13FOREST Gallery is pleased to present our third annual Outside|In event highlighting public art around Arlington. In collaboration with the Arlington Commission for Arts and Culture and Arlington Public Art, this year we are excited to host artists Freedom Baird, Michelle Lougee and Katherine Shozawa. Please join us on Friday, October 18 from 6-8 pm for a reception and discussion with the artists. The reception will start at 6 pm, the talk at 6:15 pm.
Freedom Baird's installation Room to Grow was set just off the Minuteman Bikeway near Spy Pond during the summer, and was part of the PATHWAYS project to bring contemporary art to the bike path. Room to Grow featured reclaimed furniture that Baird arranged like a bedroom. She filled the room with native plants that grew over time and took over the space she created, encouraging the viewer to think about the relationship between man-made and natural habitats.
Michelle Lougee has been appointed to a year-long residency for the town of Arlington. Lougee will work with the community through the Crochet Collaborative to create a large-scale outdoor sculpture that will be placed along the Minuteman Bikeway as a part of PATHWAYS. Lougee crochets colorful, organic-looking structures out of recycled single use plastic bags to call attention to the deadly impact that plastic waste has on the health of the environment.
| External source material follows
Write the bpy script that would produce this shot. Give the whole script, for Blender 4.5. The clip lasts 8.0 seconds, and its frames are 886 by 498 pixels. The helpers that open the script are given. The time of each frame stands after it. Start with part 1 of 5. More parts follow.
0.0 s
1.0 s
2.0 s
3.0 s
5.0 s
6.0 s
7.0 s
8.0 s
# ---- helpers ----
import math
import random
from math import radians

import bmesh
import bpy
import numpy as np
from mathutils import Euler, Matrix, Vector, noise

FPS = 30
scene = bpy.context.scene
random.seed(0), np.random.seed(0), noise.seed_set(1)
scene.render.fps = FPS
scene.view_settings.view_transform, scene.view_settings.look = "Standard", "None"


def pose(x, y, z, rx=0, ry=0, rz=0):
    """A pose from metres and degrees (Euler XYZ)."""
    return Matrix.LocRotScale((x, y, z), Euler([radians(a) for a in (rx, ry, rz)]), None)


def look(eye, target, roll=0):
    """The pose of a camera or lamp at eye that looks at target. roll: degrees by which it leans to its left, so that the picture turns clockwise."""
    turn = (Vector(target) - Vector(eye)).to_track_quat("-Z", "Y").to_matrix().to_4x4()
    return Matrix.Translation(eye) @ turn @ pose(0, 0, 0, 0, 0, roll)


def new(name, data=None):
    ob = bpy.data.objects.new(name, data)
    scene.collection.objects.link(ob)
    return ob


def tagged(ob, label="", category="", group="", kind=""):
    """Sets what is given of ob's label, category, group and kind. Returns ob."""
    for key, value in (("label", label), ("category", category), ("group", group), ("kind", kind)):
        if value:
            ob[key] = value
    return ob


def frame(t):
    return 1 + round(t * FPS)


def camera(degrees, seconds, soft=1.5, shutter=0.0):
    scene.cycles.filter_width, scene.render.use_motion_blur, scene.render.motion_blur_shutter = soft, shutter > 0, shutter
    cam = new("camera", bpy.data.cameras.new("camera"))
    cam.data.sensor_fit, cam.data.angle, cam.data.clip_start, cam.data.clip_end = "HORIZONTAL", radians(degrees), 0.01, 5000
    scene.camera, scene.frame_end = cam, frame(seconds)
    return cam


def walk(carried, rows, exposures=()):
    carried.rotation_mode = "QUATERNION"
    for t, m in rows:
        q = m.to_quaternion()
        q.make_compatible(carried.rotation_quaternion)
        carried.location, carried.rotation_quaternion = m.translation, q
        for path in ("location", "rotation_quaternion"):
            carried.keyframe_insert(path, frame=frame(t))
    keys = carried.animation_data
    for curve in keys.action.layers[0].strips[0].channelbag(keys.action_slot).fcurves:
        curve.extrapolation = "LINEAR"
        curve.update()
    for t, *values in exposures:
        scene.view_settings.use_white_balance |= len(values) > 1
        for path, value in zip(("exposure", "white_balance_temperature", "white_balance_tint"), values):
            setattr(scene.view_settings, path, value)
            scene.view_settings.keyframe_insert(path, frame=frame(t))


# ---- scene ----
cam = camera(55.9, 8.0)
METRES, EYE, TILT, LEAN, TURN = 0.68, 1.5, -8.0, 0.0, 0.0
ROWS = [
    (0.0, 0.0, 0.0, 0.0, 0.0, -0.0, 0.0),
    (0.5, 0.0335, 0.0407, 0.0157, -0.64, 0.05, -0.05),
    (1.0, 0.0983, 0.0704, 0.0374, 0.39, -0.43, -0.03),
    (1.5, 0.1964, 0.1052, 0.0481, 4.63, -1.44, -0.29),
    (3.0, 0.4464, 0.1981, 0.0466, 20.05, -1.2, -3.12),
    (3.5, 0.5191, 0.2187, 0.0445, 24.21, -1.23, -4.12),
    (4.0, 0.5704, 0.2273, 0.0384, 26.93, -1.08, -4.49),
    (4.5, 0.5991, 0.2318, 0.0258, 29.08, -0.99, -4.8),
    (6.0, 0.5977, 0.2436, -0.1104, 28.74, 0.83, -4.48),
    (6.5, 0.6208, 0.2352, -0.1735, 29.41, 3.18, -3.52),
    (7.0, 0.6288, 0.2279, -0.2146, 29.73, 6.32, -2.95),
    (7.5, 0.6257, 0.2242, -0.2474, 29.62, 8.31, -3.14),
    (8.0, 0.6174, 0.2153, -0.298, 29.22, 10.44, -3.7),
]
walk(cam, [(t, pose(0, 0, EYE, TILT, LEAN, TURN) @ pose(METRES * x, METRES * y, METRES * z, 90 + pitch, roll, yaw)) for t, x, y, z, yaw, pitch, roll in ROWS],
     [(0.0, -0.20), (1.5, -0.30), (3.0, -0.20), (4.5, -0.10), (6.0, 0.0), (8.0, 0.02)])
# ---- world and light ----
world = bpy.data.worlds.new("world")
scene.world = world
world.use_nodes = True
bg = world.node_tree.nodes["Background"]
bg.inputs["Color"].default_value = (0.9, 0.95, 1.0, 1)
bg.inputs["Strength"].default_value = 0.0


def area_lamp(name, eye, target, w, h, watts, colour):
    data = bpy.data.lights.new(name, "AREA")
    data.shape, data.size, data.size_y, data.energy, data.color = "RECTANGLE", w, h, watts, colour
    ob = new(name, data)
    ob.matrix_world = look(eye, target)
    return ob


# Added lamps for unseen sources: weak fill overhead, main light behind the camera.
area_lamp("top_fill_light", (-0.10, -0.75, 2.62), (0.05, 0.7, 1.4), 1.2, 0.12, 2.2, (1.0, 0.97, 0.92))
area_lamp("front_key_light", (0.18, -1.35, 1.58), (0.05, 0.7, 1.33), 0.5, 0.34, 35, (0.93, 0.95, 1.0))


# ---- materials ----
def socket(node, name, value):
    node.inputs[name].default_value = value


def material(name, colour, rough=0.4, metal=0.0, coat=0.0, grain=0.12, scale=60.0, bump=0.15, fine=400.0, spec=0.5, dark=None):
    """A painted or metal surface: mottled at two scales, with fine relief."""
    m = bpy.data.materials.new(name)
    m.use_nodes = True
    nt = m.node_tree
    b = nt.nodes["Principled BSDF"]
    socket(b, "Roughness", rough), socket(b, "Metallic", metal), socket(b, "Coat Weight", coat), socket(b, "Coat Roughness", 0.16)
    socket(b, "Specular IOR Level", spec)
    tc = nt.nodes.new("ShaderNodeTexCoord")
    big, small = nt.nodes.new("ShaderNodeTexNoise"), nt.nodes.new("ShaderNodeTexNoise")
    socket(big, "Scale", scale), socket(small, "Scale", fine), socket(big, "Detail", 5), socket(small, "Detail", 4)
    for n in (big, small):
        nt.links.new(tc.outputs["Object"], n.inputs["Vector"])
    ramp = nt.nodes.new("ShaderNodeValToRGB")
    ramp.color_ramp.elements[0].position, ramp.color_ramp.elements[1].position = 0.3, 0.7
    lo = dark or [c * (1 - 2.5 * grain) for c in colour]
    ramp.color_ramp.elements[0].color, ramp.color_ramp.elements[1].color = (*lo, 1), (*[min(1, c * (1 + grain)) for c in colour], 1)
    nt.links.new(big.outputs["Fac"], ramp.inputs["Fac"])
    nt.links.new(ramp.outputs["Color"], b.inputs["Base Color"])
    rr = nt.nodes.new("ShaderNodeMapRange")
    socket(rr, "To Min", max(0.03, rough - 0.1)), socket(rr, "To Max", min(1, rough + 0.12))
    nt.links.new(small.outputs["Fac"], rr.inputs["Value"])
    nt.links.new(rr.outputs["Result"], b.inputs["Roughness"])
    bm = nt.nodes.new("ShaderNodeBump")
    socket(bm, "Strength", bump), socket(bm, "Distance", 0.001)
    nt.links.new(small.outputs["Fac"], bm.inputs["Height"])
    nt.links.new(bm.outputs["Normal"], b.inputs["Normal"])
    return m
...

Katherine Shozawa heads up the Vita Project, a participatory public artwork that explores cultural vitality as a form of physical fitness. Through interactive sculpture and performative prompts, the Vita Project invites the public to experience an inventive reinterpretation of the existing Vita Course — a series of Swiss exercise stations, also known as “parcours,” dating from 1968. These fitness courses were once adapted for parks throughout the United States; the remains of Arlington’s Vita Course winds along walking trails in historic Menotomy Rocks Park.